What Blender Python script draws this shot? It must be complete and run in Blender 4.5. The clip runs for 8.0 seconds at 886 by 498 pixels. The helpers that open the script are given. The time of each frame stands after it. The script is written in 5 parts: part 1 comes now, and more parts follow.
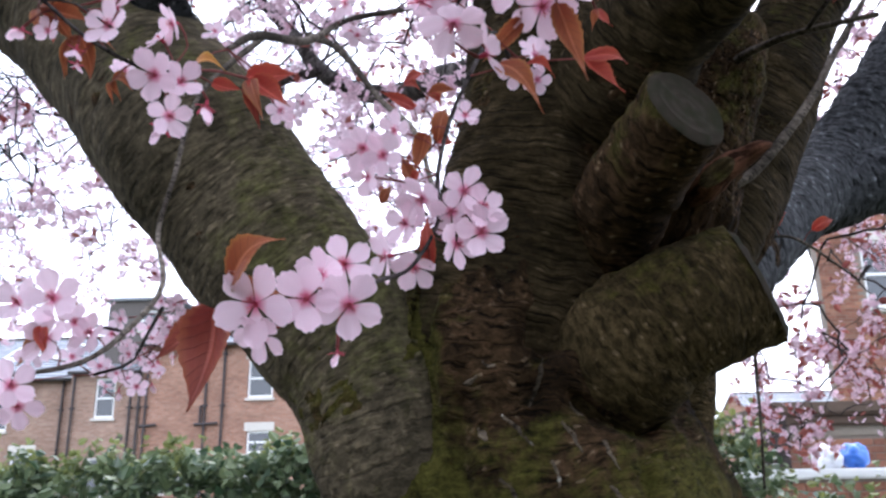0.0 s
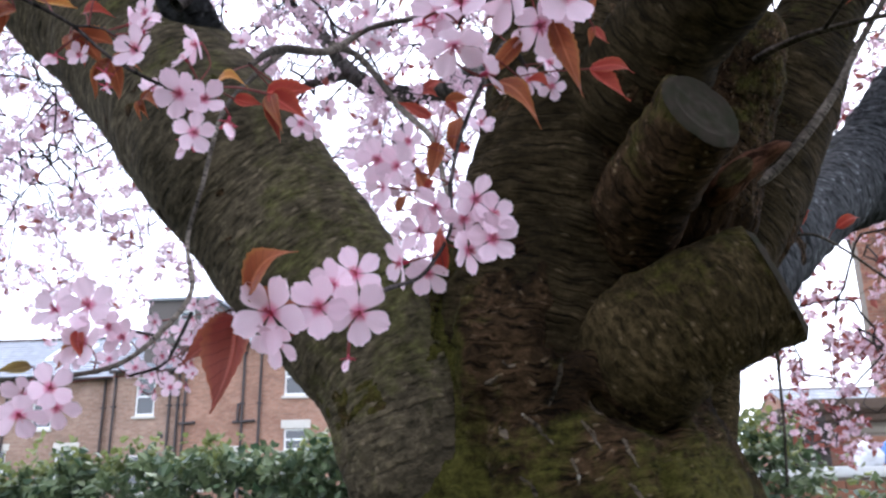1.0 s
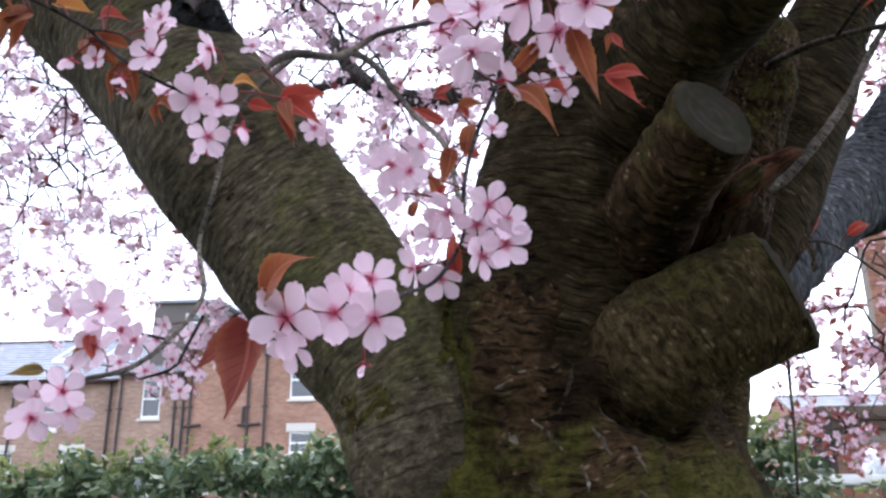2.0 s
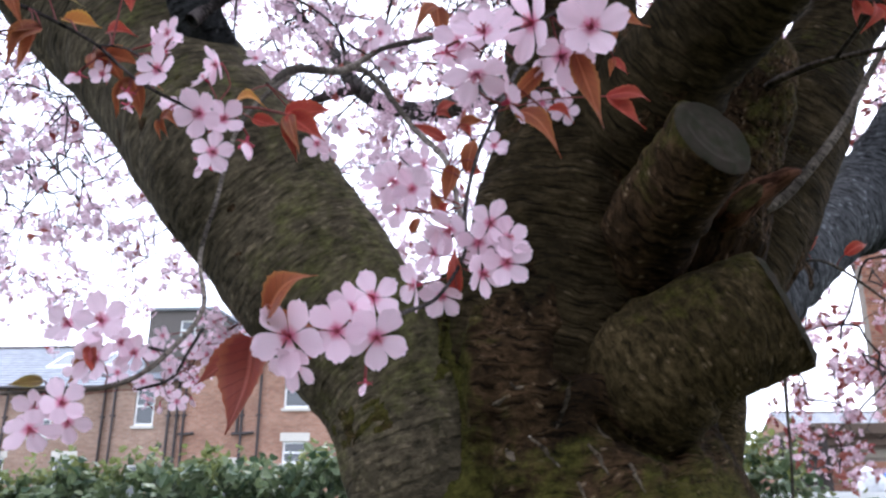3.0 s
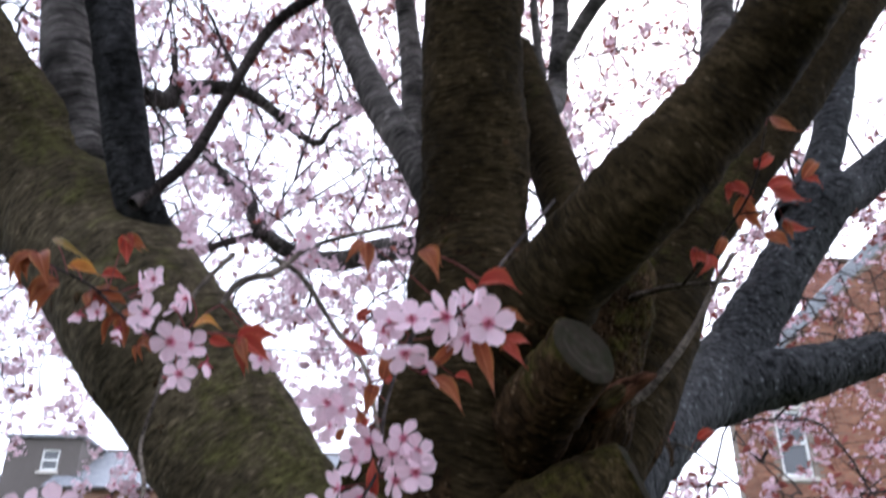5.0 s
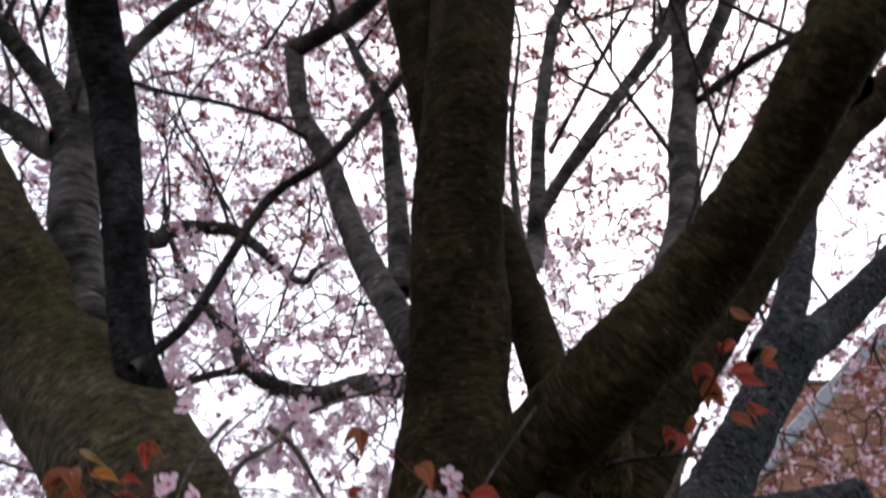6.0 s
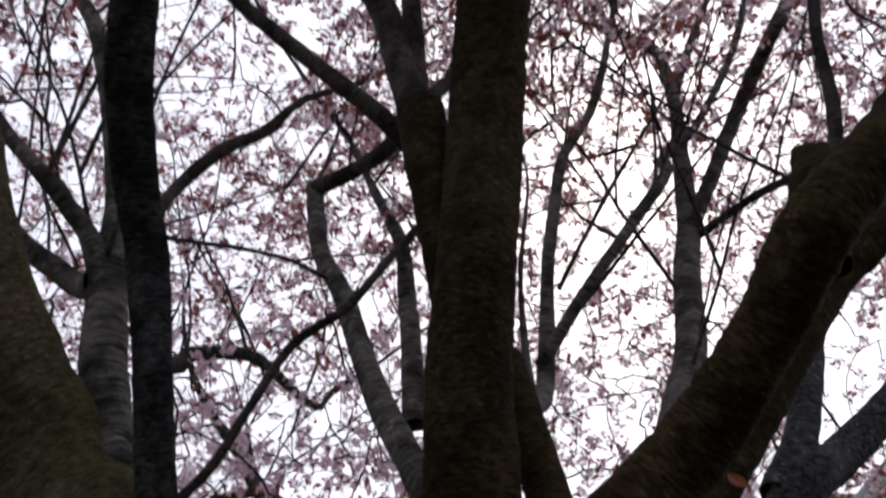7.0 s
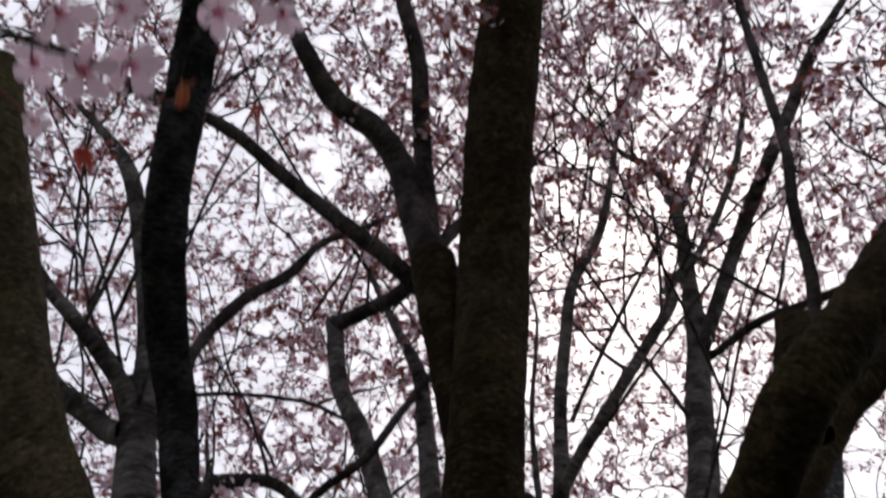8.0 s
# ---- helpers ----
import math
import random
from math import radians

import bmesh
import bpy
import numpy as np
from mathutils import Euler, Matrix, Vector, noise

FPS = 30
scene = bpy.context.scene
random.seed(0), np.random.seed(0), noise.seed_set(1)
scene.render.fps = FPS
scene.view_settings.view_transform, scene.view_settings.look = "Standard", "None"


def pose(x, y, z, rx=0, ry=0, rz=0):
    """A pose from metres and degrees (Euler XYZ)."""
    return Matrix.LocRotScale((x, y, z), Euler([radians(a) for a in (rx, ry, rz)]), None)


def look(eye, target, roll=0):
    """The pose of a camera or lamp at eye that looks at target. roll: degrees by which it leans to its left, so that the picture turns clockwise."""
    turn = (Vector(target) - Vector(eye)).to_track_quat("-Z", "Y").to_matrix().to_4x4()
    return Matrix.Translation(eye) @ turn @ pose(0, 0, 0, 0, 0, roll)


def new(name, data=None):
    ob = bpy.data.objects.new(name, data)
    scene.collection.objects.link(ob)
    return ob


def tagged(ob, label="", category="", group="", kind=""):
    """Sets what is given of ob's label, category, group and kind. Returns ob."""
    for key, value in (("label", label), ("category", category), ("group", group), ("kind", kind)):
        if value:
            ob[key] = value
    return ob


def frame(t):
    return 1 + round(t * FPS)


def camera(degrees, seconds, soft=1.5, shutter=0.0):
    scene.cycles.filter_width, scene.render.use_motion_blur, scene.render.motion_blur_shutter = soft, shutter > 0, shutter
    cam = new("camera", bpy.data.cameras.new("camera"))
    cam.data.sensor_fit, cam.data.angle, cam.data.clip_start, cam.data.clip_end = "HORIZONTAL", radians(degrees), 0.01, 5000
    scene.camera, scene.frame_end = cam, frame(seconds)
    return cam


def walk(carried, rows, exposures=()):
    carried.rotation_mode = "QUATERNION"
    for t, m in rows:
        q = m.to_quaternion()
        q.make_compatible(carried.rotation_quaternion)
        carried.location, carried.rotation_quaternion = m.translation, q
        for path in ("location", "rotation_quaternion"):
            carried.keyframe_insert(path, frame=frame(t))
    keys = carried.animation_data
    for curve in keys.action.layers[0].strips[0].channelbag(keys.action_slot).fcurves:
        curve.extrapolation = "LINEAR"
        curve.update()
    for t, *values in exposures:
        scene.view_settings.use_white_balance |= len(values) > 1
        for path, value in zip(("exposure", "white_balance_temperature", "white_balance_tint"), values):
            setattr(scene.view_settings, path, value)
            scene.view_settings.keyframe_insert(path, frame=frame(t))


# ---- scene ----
cam = camera(58.0, 8.0, soft=2.6, shutter=0.6)
PATH = [
    (0, (0.133, 0.081, 1.7), (0.035, 1.996, 2.267), -0.9),
    (0.5, (0.149, 0.06, 1.698), (-0.009, 1.974, 2.254), -1.1),
    (1, (0.15, 0.059, 1.7), (-0.032, 1.97, 2.262), -0.8),
    (1.5, (0.147, 0.059, 1.701), (-0.044, 1.967, 2.269), -0.6),
    (3, (0.142, 0.054, 1.705), (-0.046, 1.953, 2.303), 0.4),
    (3.5, (0.14, 0.038, 1.709), (-0.021, 1.927, 2.346), 0.6),
    (4, (0.156, -0.001, 1.708), (0.043, 1.867, 2.412), 0.8),
    (4.5, (0.137, -0.057, 1.716), (0.138, 1.783, 2.498), 0.9),
    (4.7, (0.125, -0.086, 1.721), (0.172, 1.735, 2.548), 0.7),
    (5.8, (0.126, -0.207, 1.744), (0.229, 1.451, 2.857), -0.3),
    (6, (0.106, -0.238, 1.76), (0.226, 1.391, 2.914), -0.3),
    (6.5, (0.093, -0.293, 1.766), (0.206, 1.249, 3.035), -0.0),
    (7, (0.098, -0.371, 1.78), (0.175, 1.099, 3.134), 0.6),
    (7.5, (0.094, -0.448, 1.784), (0.148, 0.937, 3.225), 0.4),
    (8, (0.111, -0.558, 1.796), (0.129, 0.748, 3.31), 0.9),
]
walk(cam, [(t, look(eye, target, roll)) for t, eye, target, roll in PATH],
     exposures=[(0, 1.2, 5580, 13), (4.5, 1.12, 5580, 13), (6.0, 0.28, 6050, 15), (6.6, -0.08, 6100, 15), (8, -0.54, 6250, 15)])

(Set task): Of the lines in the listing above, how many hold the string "soft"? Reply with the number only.

(Problem solution): 3